>>

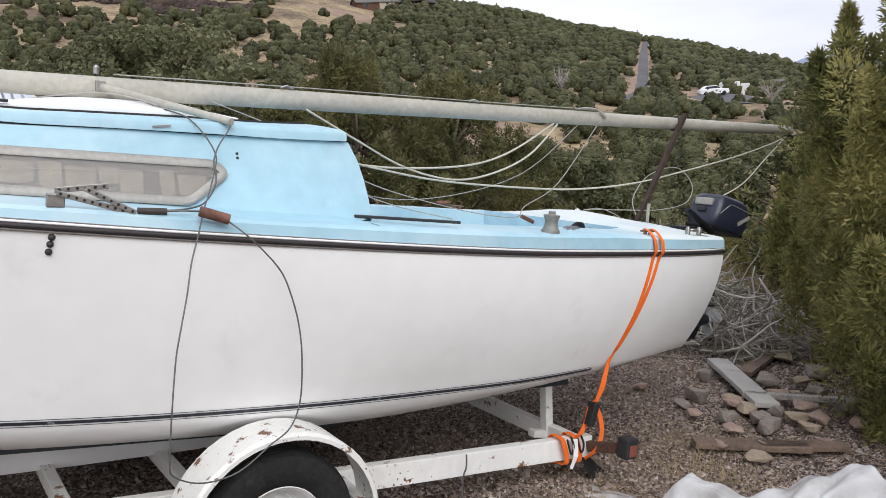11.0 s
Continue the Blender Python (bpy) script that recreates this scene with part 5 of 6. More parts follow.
    for x, y in ((1.35, 2.05), (3.4, 1.62), (3.4, 3.36)):
        z0 = float(land(x, y))
        m = Matrix.Translation((x, y, z0 + 0.30)) @ Matrix.Rotation(radians(90), 4, "X")
        if x < 2:
            wheel = part("spare_wheel", lathe([(0.10, -0.04), (0.20, -0.045), (0.20, 0.045), (0.10, 0.04), (0.0, 0.02)], m @ pose(0, 0.13, 0), 24), M_TYRE, rt, smooth=35)
            part("rim", lathe([(0.135, 0.048), (0.12, 0.05), (0.06, 0.03), (0.0, 0.035)], m @ pose(0, 0.13, 0), 20, caps=False), M_RIM, wheel, smooth=35)
        else:
            wheel = part("wheel", lathe([(0.18, -0.07), (0.25, -0.09), (0.30, -0.06), (0.30, 0.06), (0.25, 0.09), (0.18, 0.07), (0.0, 0.03)], m, 28), M_TYRE, rt, smooth=35)
            part("rim", lathe([(0.18, 0.072), (0.16, 0.05), (0.08, 0.03), (0.0, 0.035)], m, 20), M_RIM, wheel, smooth=35)
    # its tongue jack
    x, y = 0.605, 1.72
    z0 = float(land(x, y))
    jk = thing("trailer_jack", pose(x, y, z0), "grey galvanised trailer jack standing on the gravel", "jack")
    part("outer_tube", tube([(0, 0, 0.20), (0, 0, 0.56)], 0.029, 14), M_ALU, jk, smooth=40)
    part("inner_tube", tube([(0, 0, 0.015), (0, 0, 0.22)], 0.023, 14), M_STEEL, jk, smooth=40)
    part("foot", lathe([(0.08, 0.0), (0.08, 0.012), (0.04, 0.02), (0.0, 0.02)], None, 16), M_ALU, jk, smooth=40)
    part("head", lathe([(0.033, 0.545), (0.042, 0.56), (0.042, 0.60), (0.03, 0.625), (0, 0.63)], None, 16), M_BRACKET, jk, smooth=40)
    part("crank", tube([(0.03, -0.01, 0.60), (0.05, -0.03, 0.60), (0.15, -0.05, 0.50), (0.20, -0.06, 0.495)], 0.008, 8), M_WINCH, jk, smooth=True)


# greyer than the sailboat: the shade on this hull is painted into its base
M_NHULL = material("shaded_white_hull", (0.60, 0.59, 0.575), 0.5, noise_scale=1.5, spread=0.06, fine=12, bump=0.02)
M_SILVER = material("silver_tarpaulin_edge", (0.36, 0.36, 0.365), 0.34, metal=0.1, noise_scale=5, spread=0.08, bump=0.2, bump_scale=25, bump_dist=0.01)
build_neighbour()


# ---- loose things on the ground ----
def on_ground(x, y, turn=0.0, lift=0.0):
    z = float(land(x, y))
    tilt = math.degrees(math.atan(0.117))
    return Matrix.Translation((x, y, z + lift)) @ Matrix.Rotation(radians(tilt), 4, "Y") @ Matrix.Rotation(radians(turn), 4, "Z")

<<

:: Goal ::
Transcribe the whole listing exactly. Pictures are excluded.

:: Exercise output ::
11.0 s
Continue the Blender Python (bpy) script that recreates this scene with part 5 of 6. More parts follow.
    for x, y in ((1.35, 2.05), (3.4, 1.62), (3.4, 3.36)):
        z0 = float(land(x, y))
        m = Matrix.Translation((x, y, z0 + 0.30)) @ Matrix.Rotation(radians(90), 4, "X")
        if x < 2:
            wheel = part("spare_wheel", lathe([(0.10, -0.04), (0.20, -0.045), (0.20, 0.045), (0.10, 0.04), (0.0, 0.02)], m @ pose(0, 0.13, 0), 24), M_TYRE, rt, smooth=35)
            part("rim", lathe([(0.135, 0.048), (0.12, 0.05), (0.06, 0.03), (0.0, 0.035)], m @ pose(0, 0.13, 0), 20, caps=False), M_RIM, wheel, smooth=35)
        else:
            wheel = part("wheel", lathe([(0.18, -0.07), (0.25, -0.09), (0.30, -0.06), (0.30, 0.06), (0.25, 0.09), (0.18, 0.07), (0.0, 0.03)], m, 28), M_TYRE, rt, smooth=35)
            part("rim", lathe([(0.18, 0.072), (0.16, 0.05), (0.08, 0.03), (0.0, 0.035)], m, 20), M_RIM, wheel, smooth=35)
    # its tongue jack
    x, y = 0.605, 1.72
    z0 = float(land(x, y))
    jk = thing("trailer_jack", pose(x, y, z0), "grey galvanised trailer jack standing on the gravel", "jack")
    part("outer_tube", tube([(0, 0, 0.20), (0, 0, 0.56)], 0.029, 14), M_ALU, jk, smooth=40)
    part("inner_tube", tube([(0, 0, 0.015), (0, 0, 0.22)], 0.023, 14), M_STEEL, jk, smooth=40)
    part("foot", lathe([(0.08, 0.0), (0.08, 0.012), (0.04, 0.02), (0.0, 0.02)], None, 16), M_ALU, jk, smooth=40)
    part("head", lathe([(0.033, 0.545), (0.042, 0.56), (0.042, 0.60), (0.03, 0.625), (0, 0.63)], None, 16), M_BRACKET, jk, smooth=40)
    part("crank", tube([(0.03, -0.01, 0.60), (0.05, -0.03, 0.60), (0.15, -0.05, 0.50), (0.20, -0.06, 0.495)], 0.008, 8), M_WINCH, jk, smooth=True)


# greyer than the sailboat: the shade on this hull is painted into its base
M_NHULL = material("shaded_white_hull", (0.60, 0.59, 0.575), 0.5, noise_scale=1.5, spread=0.06, fine=12, bump=0.02)
M_SILVER = material("silver_tarpaulin_edge", (0.36, 0.36, 0.365), 0.34, metal=0.1, noise_scale=5, spread=0.08, bump=0.2, bump_scale=25, bump_dist=0.01)
build_neighbour()


# ---- loose things on the ground ----
def on_ground(x, y, turn=0.0, lift=0.0):
    z = float(land(x, y))
    tilt = math.degrees(math.atan(0.117))
    return Matrix.Translation((x, y, z + lift)) @ Matrix.Rotation(radians(tilt), 4, "Y") @ Matrix.Rotation(radians(turn), 4, "Z")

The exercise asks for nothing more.